• Material for this exercise:
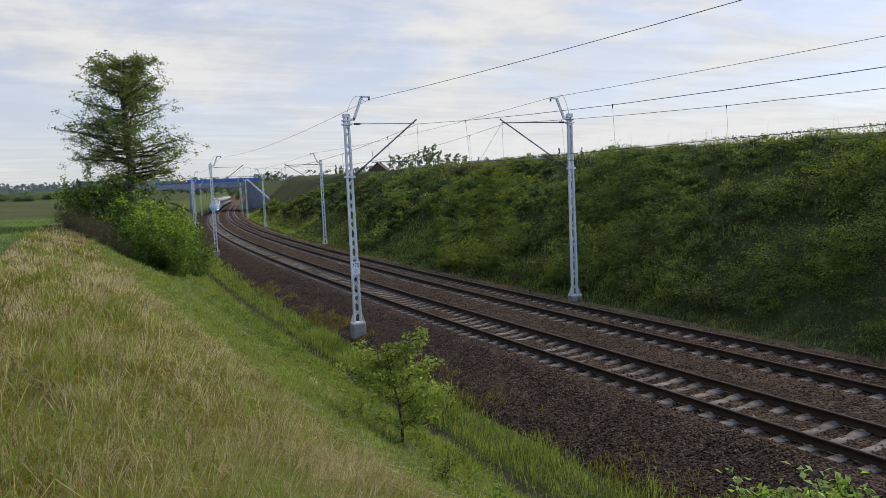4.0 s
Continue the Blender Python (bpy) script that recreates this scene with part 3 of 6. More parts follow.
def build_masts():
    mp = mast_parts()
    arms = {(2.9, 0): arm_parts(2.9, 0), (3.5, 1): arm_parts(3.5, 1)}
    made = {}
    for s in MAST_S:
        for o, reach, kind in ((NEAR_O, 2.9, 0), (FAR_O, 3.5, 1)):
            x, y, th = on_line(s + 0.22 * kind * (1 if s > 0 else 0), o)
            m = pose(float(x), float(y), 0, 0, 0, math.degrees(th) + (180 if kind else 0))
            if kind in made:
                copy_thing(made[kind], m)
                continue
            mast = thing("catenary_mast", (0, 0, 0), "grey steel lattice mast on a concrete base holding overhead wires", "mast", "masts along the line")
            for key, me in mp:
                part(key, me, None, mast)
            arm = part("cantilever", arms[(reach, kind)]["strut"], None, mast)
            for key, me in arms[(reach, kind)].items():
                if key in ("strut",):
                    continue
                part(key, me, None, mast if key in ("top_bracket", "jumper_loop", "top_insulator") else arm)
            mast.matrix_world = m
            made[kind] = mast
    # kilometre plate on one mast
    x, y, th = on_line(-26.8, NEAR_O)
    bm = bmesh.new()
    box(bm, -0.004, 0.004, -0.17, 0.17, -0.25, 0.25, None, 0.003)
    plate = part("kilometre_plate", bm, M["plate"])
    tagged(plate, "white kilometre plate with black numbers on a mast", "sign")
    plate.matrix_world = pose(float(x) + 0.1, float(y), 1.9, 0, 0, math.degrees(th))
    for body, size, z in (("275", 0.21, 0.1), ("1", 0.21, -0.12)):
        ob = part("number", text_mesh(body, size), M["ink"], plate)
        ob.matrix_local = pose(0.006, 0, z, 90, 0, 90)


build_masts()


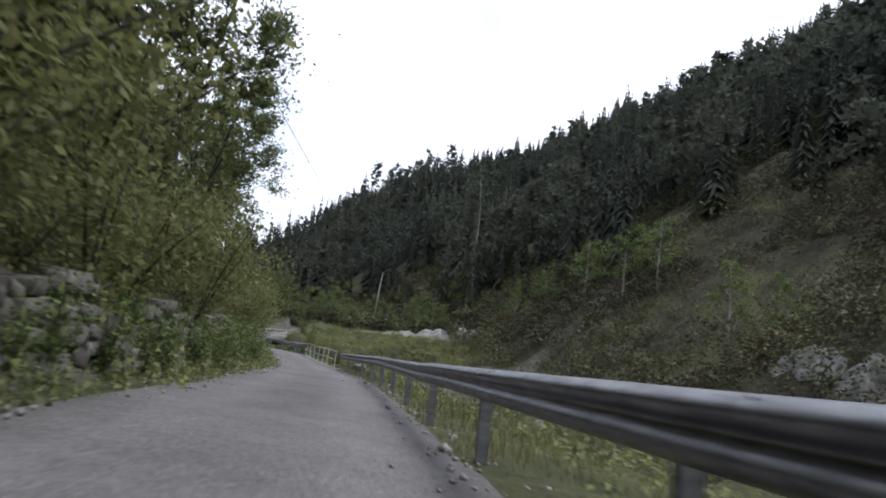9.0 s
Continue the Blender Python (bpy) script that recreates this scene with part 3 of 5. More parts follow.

• Short exercise: Reproduce the material word for word, minus the images.

• Reply:
4.0 s
Continue the Blender Python (bpy) script that recreates this scene with part 3 of 6. More parts follow.
def build_masts():
    mp = mast_parts()
    arms = {(2.9, 0): arm_parts(2.9, 0), (3.5, 1): arm_parts(3.5, 1)}
    made = {}
    for s in MAST_S:
        for o, reach, kind in ((NEAR_O, 2.9, 0), (FAR_O, 3.5, 1)):
            x, y, th = on_line(s + 0.22 * kind * (1 if s > 0 else 0), o)
            m = pose(float(x), float(y), 0, 0, 0, math.degrees(th) + (180 if kind else 0))
            if kind in made:
                copy_thing(made[kind], m)
                continue
            mast = thing("catenary_mast", (0, 0, 0), "grey steel lattice mast on a concrete base holding overhead wires", "mast", "masts along the line")
            for key, me in mp:
                part(key, me, None, mast)
            arm = part("cantilever", arms[(reach, kind)]["strut"], None, mast)
            for key, me in arms[(reach, kind)].items():
                if key in ("strut",):
                    continue
                part(key, me, None, mast if key in ("top_bracket", "jumper_loop", "top_insulator") else arm)
            mast.matrix_world = m
            made[kind] = mast
    # kilometre plate on one mast
    x, y, th = on_line(-26.8, NEAR_O)
    bm = bmesh.new()
    box(bm, -0.004, 0.004, -0.17, 0.17, -0.25, 0.25, None, 0.003)
    plate = part("kilometre_plate", bm, M["plate"])
    tagged(plate, "white kilometre plate with black numbers on a mast", "sign")
    plate.matrix_world = pose(float(x) + 0.1, float(y), 1.9, 0, 0, math.degrees(th))
    for body, size, z in (("275", 0.21, 0.1), ("1", 0.21, -0.12)):
        ob = part("number", text_mesh(body, size), M["ink"], plate)
        ob.matrix_local = pose(0.006, 0, z, 90, 0, 90)


build_masts()


9.0 s
Continue the Blender Python (bpy) script that recreates this scene with part 3 of 5. More parts follow.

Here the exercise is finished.